Bildergalerie: So soll der Flughafen letztlich aussehen

Szenario: Finanzpleite

Klar ist, dass das 2009 bewilligte Finanzbudget von 3,3 Milliarden Euro für den Flughafen ausgegeben ist. Damals hatte der Aufsichtsrat die Baukosten mit 2,4 Milliarden Euro veranschlagt, was weit verfehlt wurde. Nun reicht das Geld noch bis Jahresende. Und die Flughafengesellschaft (FBB) selbst bekommt auf dem freien Markt keine Kredite, wie Brandenburgs Regierung jüngst eingestand.
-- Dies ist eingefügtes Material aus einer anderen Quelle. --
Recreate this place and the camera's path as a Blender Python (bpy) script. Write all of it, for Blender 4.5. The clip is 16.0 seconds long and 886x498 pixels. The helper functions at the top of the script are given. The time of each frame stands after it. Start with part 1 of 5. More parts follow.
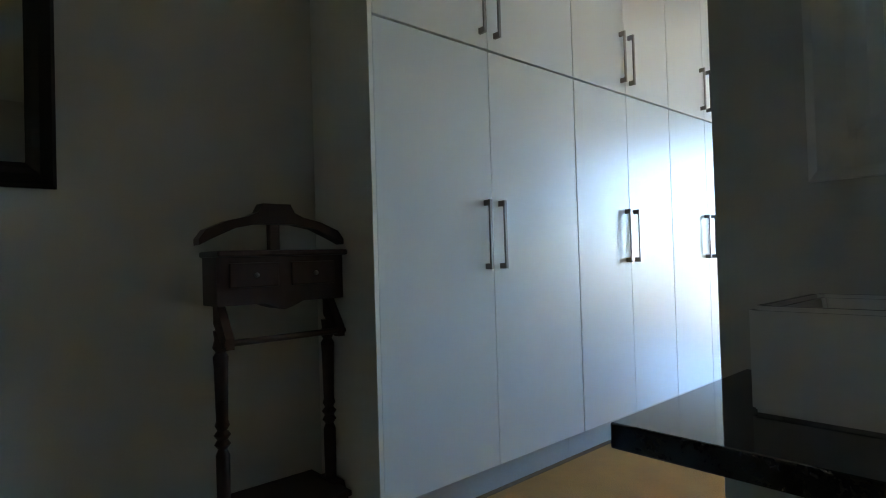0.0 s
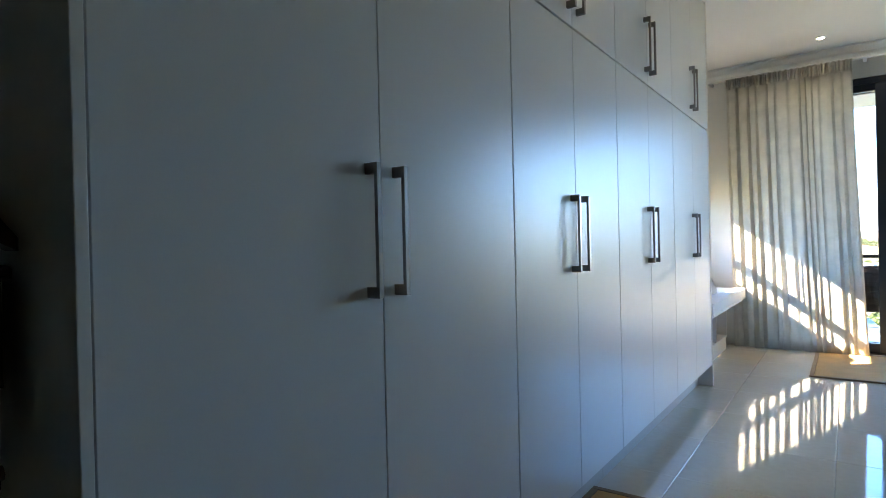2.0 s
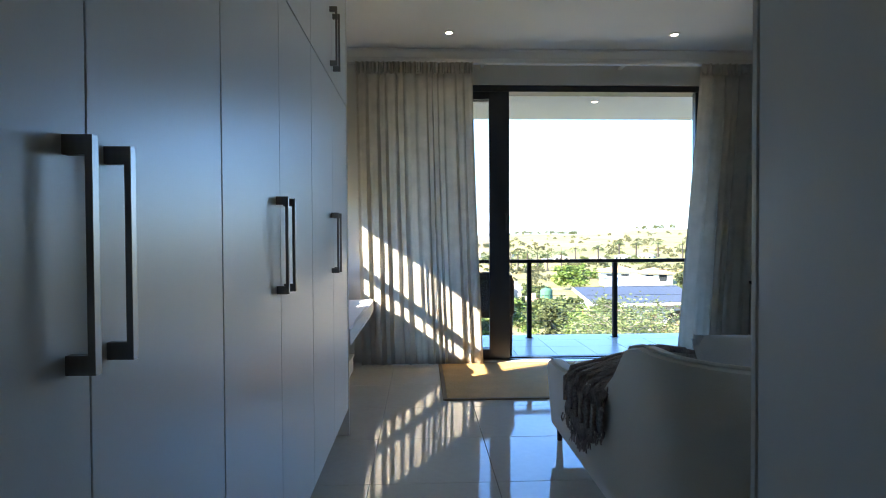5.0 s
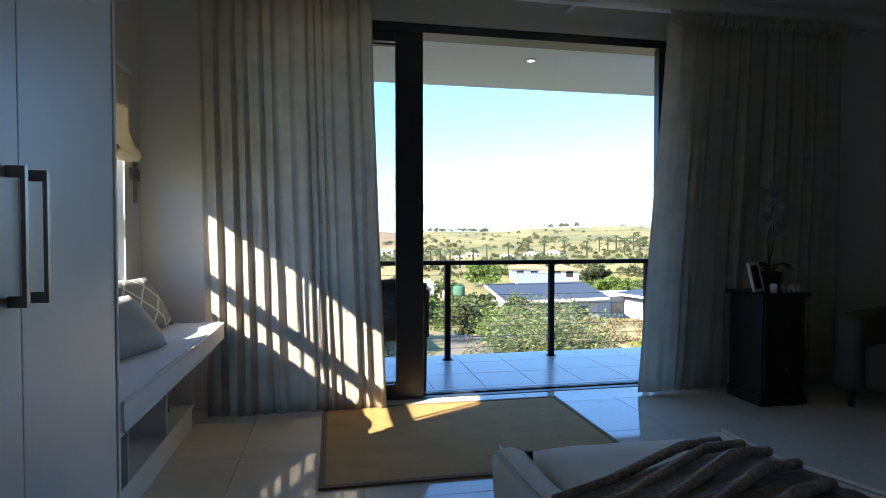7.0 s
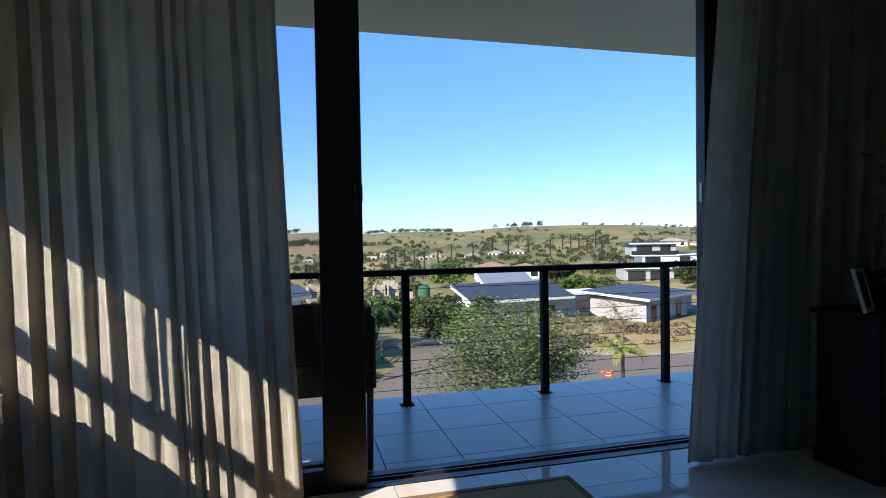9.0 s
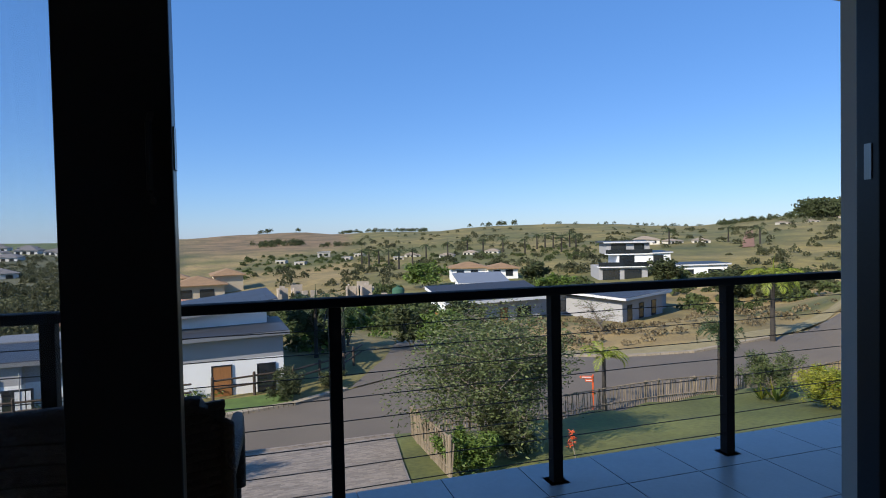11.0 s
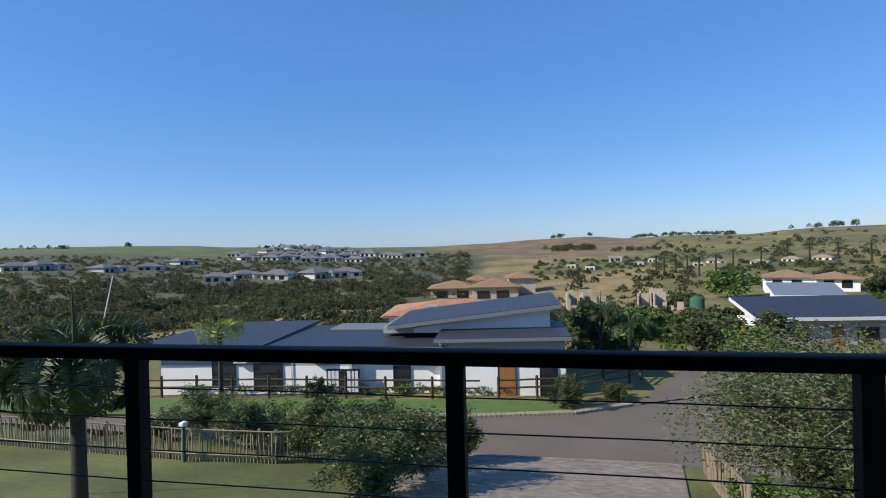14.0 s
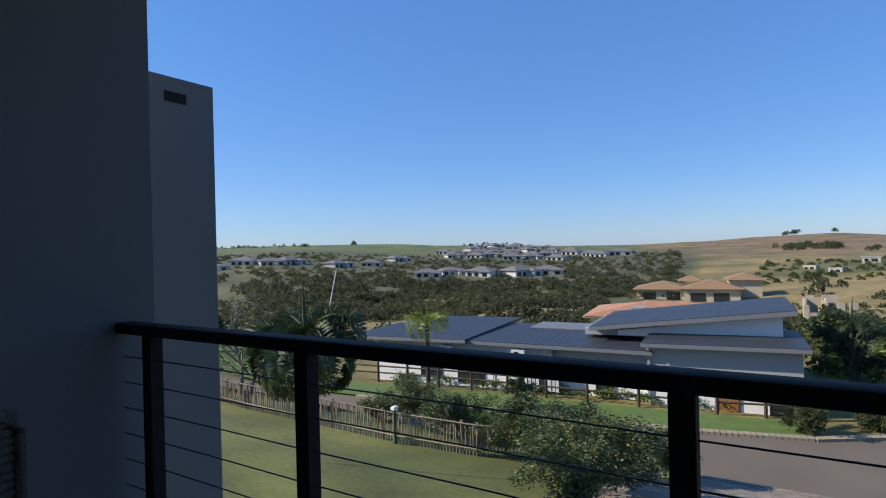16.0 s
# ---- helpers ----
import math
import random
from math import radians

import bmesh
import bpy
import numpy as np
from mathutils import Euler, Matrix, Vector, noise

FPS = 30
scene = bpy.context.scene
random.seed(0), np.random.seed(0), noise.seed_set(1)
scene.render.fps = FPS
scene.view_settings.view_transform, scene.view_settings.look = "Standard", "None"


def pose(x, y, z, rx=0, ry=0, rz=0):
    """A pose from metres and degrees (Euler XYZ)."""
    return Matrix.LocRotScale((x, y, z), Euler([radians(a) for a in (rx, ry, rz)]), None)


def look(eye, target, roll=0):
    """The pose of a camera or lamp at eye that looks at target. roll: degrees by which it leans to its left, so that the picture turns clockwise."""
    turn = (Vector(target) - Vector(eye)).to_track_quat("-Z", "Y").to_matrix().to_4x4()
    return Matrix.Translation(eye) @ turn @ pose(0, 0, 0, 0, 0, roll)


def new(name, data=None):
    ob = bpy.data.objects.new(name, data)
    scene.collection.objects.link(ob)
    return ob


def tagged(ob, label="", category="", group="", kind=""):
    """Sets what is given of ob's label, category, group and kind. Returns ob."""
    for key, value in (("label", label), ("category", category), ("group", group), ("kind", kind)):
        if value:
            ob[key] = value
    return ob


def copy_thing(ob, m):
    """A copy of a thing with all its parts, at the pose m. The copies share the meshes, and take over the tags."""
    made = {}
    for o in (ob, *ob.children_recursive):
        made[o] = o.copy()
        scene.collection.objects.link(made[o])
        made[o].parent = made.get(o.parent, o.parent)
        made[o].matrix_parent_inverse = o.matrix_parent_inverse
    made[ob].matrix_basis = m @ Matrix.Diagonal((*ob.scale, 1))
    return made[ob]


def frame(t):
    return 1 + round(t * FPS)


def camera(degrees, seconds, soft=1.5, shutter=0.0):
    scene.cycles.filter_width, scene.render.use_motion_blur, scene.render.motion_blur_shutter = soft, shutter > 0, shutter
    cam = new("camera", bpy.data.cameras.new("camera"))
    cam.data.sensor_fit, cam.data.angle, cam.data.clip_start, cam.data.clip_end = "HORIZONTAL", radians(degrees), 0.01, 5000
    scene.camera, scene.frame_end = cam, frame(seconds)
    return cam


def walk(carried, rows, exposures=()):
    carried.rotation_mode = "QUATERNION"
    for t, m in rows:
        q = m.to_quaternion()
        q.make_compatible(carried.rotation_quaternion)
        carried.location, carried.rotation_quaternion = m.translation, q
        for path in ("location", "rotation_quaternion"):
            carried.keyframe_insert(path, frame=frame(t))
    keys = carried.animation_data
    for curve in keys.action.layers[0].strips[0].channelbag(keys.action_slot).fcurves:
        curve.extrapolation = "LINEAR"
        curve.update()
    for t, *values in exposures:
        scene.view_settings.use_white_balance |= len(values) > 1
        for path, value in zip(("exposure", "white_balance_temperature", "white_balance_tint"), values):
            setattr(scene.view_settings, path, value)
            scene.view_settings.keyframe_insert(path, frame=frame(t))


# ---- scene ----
cam = camera(76.1, 16.0, soft=1.0)
PATH = [
    (0, (1.647, -1.182, 1.036), (0.156, 0.151, 1.069), -1.7),
    (0.5, (1.414, -0.988, 1.048), (-0.068, 0.355, 1.063), -1.4),
    (1, (1.169, -0.766, 1.073), (-0.252, 0.641, 1.083), -1.5),
    (1.5, (0.998, -0.552, 1.082), (-0.313, 0.959, 1.081), -1.3),
    (2, (0.842, -0.368, 1.092), (-0.321, 1.259, 1.084), -1.3),
    (2.5, (0.69, -0.238, 1.127), (-0.184, 1.56, 1.101), -0.6),
    (3, (0.562, -0.059, 1.122), (-0.099, 1.829, 1.096), -0.7),
    (3.5, (0.492, 0.159, 1.131), (-0.012, 2.094, 1.101), -0.5),
    (4, (0.431, 0.399, 1.145), (0.124, 2.375, 1.104), -0.1),
    (4.5, (0.401, 0.649, 1.148), (0.331, 2.647, 1.106), -0.0),
    (5, (0.428, 0.944, 1.148), (0.506, 2.942, 1.111), -0.3),
    (7.5, (0.73, 2.735, 1.125), (1.15, 4.688, 1.075), -0.3),
    (8, (0.814, 3.063, 1.119), (1.263, 5.011, 1.07), -0.7),
    (8.5, (0.871, 3.382, 1.131), (1.348, 5.324, 1.08), -0.4),
    (9, (0.973, 3.733, 1.125), (1.478, 5.668, 1.077), -0.9),
    (11.5, (1.556, 5.31, 1.163), (2.138, 7.176, 1.113), -1.1),
    (12, (1.686, 5.439, 1.173), (2.231, 7.363, 1.13), -1.3),
    (12.5, (1.779, 5.58, 1.166), (2.178, 7.539, 1.13), -1.1),
    (13, (1.854, 5.731, 1.172), (2.035, 7.722, 1.144), -1.3),
    (13.5, (1.904, 5.846, 1.177), (1.815, 7.844, 1.157), -1.4),
    (14, (1.972, 5.927, 1.189), (1.565, 7.885, 1.176), -1.4),
    (14.5, (1.969, 6.016, 1.184), (1.338, 7.914, 1.178), -1.4),
    (15, (1.931, 6.118, 1.178), (1.103, 7.939, 1.173), -1.2),
    (15.5, (1.899, 6.212, 1.178), (0.885, 7.936, 1.178), -1.4),
    (16, (1.87, 6.288, 1.147), (0.813, 7.987, 1.145), -1.4),
]
walk(cam, [(t, look(e, g, r)) for t, e, g, r in PATH],
     [(0, 5.5, 8100, 10), (1, 5.1, 7850, 10), (2, 4.37, 7600, 10), (3, 3.42, 7450, 10), (3.6, 3.15, 7400, 10), (4.2, 2.92, 7350, 10), (5, 3.06, 7300, 10), (7.3, 1.98, 7150, 10), (9, 0.88, 6850, 10), (11.3, 0.2, 6850, 11), (13.5, 0.17, 6850, 11), (16, 0.22, 7000, 11)])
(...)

Unstrittig ist, dass Berlin, Brandenburg und der Bund einen großen Teil der bislang veranschlagten Mehrkosten von 1,2 Milliarden Euro nachschießen müssen, um die gestiegenen Baukosten, die Verschiebung und den vorher versäumten Schallschutz zu finanzieren. Um das genaue Konstrukt, das die EU genehmigen muss, wird noch gestritten. Jeder Monat, den der Flughafen später eröffnet, kostet knapp 15 Millionen Euro. Eine Verschiebung des 17. März zieht weitere Schadenersatzforderungen nach sich. Besonders die CDU-Opposition in Brandenburg warnt, dass der Flughafen zum Fass ohne Boden und betriebswirtschaftlich lange rote Zahlen schreiben wird.